* _TASK_
All of the lines below are to be transcribed faithfully, with pictures excluded from the copy.

:: DATA SUPPLIED ::

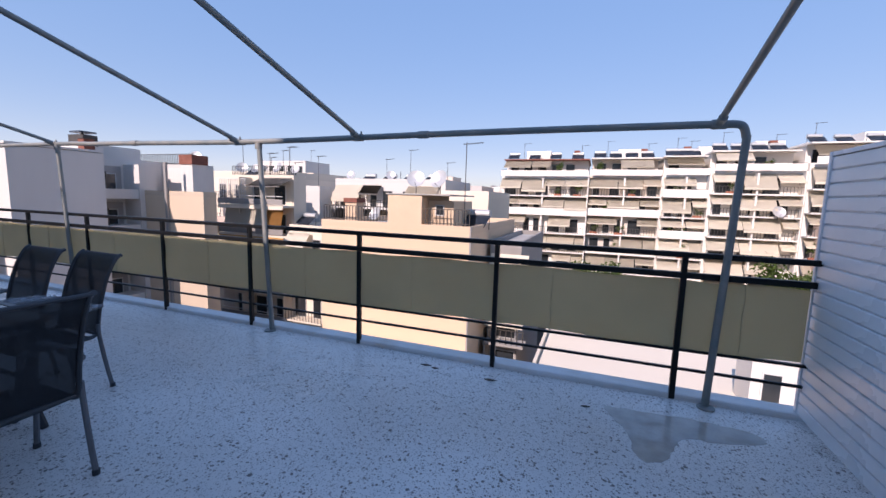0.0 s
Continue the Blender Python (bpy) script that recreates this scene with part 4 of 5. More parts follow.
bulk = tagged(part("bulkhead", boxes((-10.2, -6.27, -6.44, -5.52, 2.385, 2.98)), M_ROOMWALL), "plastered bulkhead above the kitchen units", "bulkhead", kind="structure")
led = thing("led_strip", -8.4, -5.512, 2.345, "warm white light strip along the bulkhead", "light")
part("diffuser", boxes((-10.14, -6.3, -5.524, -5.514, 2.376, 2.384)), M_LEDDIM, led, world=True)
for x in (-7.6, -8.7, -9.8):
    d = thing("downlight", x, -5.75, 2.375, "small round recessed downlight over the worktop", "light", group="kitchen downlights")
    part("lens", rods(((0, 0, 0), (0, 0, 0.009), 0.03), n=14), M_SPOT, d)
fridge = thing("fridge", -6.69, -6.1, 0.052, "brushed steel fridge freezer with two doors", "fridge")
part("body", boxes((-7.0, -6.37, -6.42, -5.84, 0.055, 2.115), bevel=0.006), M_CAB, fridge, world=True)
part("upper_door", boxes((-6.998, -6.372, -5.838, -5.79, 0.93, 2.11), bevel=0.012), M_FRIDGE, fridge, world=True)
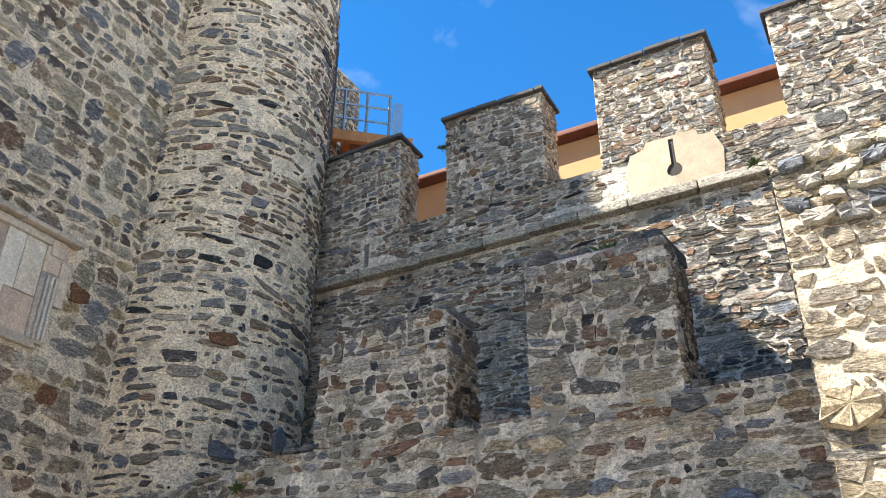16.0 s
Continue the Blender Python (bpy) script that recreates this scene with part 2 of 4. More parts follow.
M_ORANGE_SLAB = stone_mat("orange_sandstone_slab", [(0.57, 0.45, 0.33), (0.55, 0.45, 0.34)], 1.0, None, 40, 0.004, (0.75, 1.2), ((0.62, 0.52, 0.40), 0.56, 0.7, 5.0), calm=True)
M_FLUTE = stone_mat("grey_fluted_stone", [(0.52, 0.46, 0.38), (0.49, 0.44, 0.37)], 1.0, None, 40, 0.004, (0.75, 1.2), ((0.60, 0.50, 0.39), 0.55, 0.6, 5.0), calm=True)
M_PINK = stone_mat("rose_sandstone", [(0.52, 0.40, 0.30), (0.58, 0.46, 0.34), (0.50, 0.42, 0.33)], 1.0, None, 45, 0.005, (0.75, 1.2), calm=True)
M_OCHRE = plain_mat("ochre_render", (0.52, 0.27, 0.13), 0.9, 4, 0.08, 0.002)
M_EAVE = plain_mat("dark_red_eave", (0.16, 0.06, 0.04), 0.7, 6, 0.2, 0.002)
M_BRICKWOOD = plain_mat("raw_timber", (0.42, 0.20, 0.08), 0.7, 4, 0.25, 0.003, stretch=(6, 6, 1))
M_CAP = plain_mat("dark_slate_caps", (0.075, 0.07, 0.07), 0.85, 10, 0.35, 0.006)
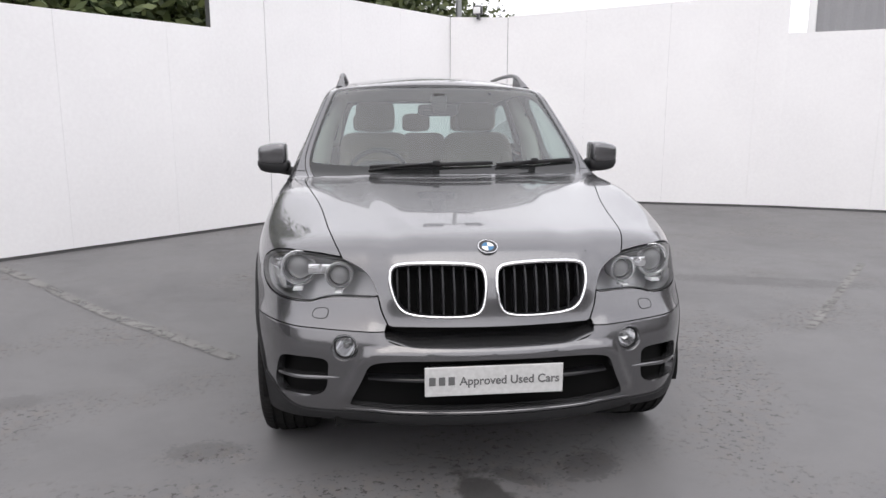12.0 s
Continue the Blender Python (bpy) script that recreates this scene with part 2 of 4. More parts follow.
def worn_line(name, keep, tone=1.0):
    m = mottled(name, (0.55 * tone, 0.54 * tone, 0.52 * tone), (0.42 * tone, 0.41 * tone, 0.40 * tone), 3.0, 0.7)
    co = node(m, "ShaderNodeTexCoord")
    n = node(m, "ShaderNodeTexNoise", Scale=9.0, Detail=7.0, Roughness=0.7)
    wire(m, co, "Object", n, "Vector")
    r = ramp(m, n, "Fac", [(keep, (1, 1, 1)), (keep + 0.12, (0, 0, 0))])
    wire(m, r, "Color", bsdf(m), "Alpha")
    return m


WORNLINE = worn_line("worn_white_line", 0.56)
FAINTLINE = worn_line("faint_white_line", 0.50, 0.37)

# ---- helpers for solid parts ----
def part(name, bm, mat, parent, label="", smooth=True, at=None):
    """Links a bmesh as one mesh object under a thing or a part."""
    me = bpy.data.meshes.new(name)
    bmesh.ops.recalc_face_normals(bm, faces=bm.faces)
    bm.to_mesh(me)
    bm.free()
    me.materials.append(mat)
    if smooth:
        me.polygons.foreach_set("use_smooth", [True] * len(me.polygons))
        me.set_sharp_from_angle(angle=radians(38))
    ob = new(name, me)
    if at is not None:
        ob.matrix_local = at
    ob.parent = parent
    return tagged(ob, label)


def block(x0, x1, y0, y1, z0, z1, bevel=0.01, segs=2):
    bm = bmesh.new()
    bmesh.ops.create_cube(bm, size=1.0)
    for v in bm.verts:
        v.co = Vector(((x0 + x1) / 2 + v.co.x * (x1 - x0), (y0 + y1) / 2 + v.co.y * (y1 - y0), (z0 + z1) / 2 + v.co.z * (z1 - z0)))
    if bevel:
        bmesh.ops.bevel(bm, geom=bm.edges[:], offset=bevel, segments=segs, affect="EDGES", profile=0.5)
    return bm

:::

* _SOLUTION TO THE PROBLEM_
0.0 s
Continue the Blender Python (bpy) script that recreates this scene with part 4 of 5. More parts follow.
bulk = tagged(part("bulkhead", boxes((-10.2, -6.27, -6.44, -5.52, 2.385, 2.98)), M_ROOMWALL), "plastered bulkhead above the kitchen units", "bulkhead", kind="structure")
led = thing("led_strip", -8.4, -5.512, 2.345, "warm white light strip along the bulkhead", "light")
part("diffuser", boxes((-10.14, -6.3, -5.524, -5.514, 2.376, 2.384)), M_LEDDIM, led, world=True)
for x in (-7.6, -8.7, -9.8):
    d = thing("downlight", x, -5.75, 2.375, "small round recessed downlight over the worktop", "light", group="kitchen downlights")
    part("lens", rods(((0, 0, 0), (0, 0, 0.009), 0.03), n=14), M_SPOT, d)
fridge = thing("fridge", -6.69, -6.1, 0.052, "brushed steel fridge freezer with two doors", "fridge")
part("body", boxes((-7.0, -6.37, -6.42, -5.84, 0.055, 2.115), bevel=0.006), M_CAB, fridge, world=True)
part("upper_door", boxes((-6.998, -6.372, -5.838, -5.79, 0.93, 2.11), bevel=0.012), M_FRIDGE, fridge, world=True)
16.0 s
Continue the Blender Python (bpy) script that recreates this scene with part 2 of 4. More parts follow.
M_ORANGE_SLAB = stone_mat("orange_sandstone_slab", [(0.57, 0.45, 0.33), (0.55, 0.45, 0.34)], 1.0, None, 40, 0.004, (0.75, 1.2), ((0.62, 0.52, 0.40), 0.56, 0.7, 5.0), calm=True)
M_FLUTE = stone_mat("grey_fluted_stone", [(0.52, 0.46, 0.38), (0.49, 0.44, 0.37)], 1.0, None, 40, 0.004, (0.75, 1.2), ((0.60, 0.50, 0.39), 0.55, 0.6, 5.0), calm=True)
M_PINK = stone_mat("rose_sandstone", [(0.52, 0.40, 0.30), (0.58, 0.46, 0.34), (0.50, 0.42, 0.33)], 1.0, None, 45, 0.005, (0.75, 1.2), calm=True)
M_OCHRE = plain_mat("ochre_render", (0.52, 0.27, 0.13), 0.9, 4, 0.08, 0.002)
M_EAVE = plain_mat("dark_red_eave", (0.16, 0.06, 0.04), 0.7, 6, 0.2, 0.002)
M_BRICKWOOD = plain_mat("raw_timber", (0.42, 0.20, 0.08), 0.7, 4, 0.25, 0.003, stretch=(6, 6, 1))
M_CAP = plain_mat("dark_slate_caps", (0.075, 0.07, 0.07), 0.85, 10, 0.35, 0.006)
12.0 s
Continue the Blender Python (bpy) script that recreates this scene with part 2 of 4. More parts follow.
def worn_line(name, keep, tone=1.0):
    m = mottled(name, (0.55 * tone, 0.54 * tone, 0.52 * tone), (0.42 * tone, 0.41 * tone, 0.40 * tone), 3.0, 0.7)
    co = node(m, "ShaderNodeTexCoord")
    n = node(m, "ShaderNodeTexNoise", Scale=9.0, Detail=7.0, Roughness=0.7)
    wire(m, co, "Object", n, "Vector")
    r = ramp(m, n, "Fac", [(keep, (1, 1, 1)), (keep + 0.12, (0, 0, 0))])
    wire(m, r, "Color", bsdf(m), "Alpha")
    return m


WORNLINE = worn_line("worn_white_line", 0.56)
FAINTLINE = worn_line("faint_white_line", 0.50, 0.37)

# ---- helpers for solid parts ----
def part(name, bm, mat, parent, label="", smooth=True, at=None):
    """Links a bmesh as one mesh object under a thing or a part."""
    me = bpy.data.meshes.new(name)
    bmesh.ops.recalc_face_normals(bm, faces=bm.faces)
    bm.to_mesh(me)
    bm.free()
    me.materials.append(mat)
    if smooth:
        me.polygons.foreach_set("use_smooth", [True] * len(me.polygons))
        me.set_sharp_from_angle(angle=radians(38))
    ob = new(name, me)
    if at is not None:
        ob.matrix_local = at
    ob.parent = parent
    return tagged(ob, label)


def block(x0, x1, y0, y1, z0, z1, bevel=0.01, segs=2):
    bm = bmesh.new()
    bmesh.ops.create_cube(bm, size=1.0)
    for v in bm.verts:
        v.co = Vector(((x0 + x1) / 2 + v.co.x * (x1 - x0), (y0 + y1) / 2 + v.co.y * (y1 - y0), (z0 + z1) / 2 + v.co.z * (z1 - z0)))
    if bevel:
        bmesh.ops.bevel(bm, geom=bm.edges[:], offset=bevel, segments=segs, affect="EDGES", profile=0.5)
    return bm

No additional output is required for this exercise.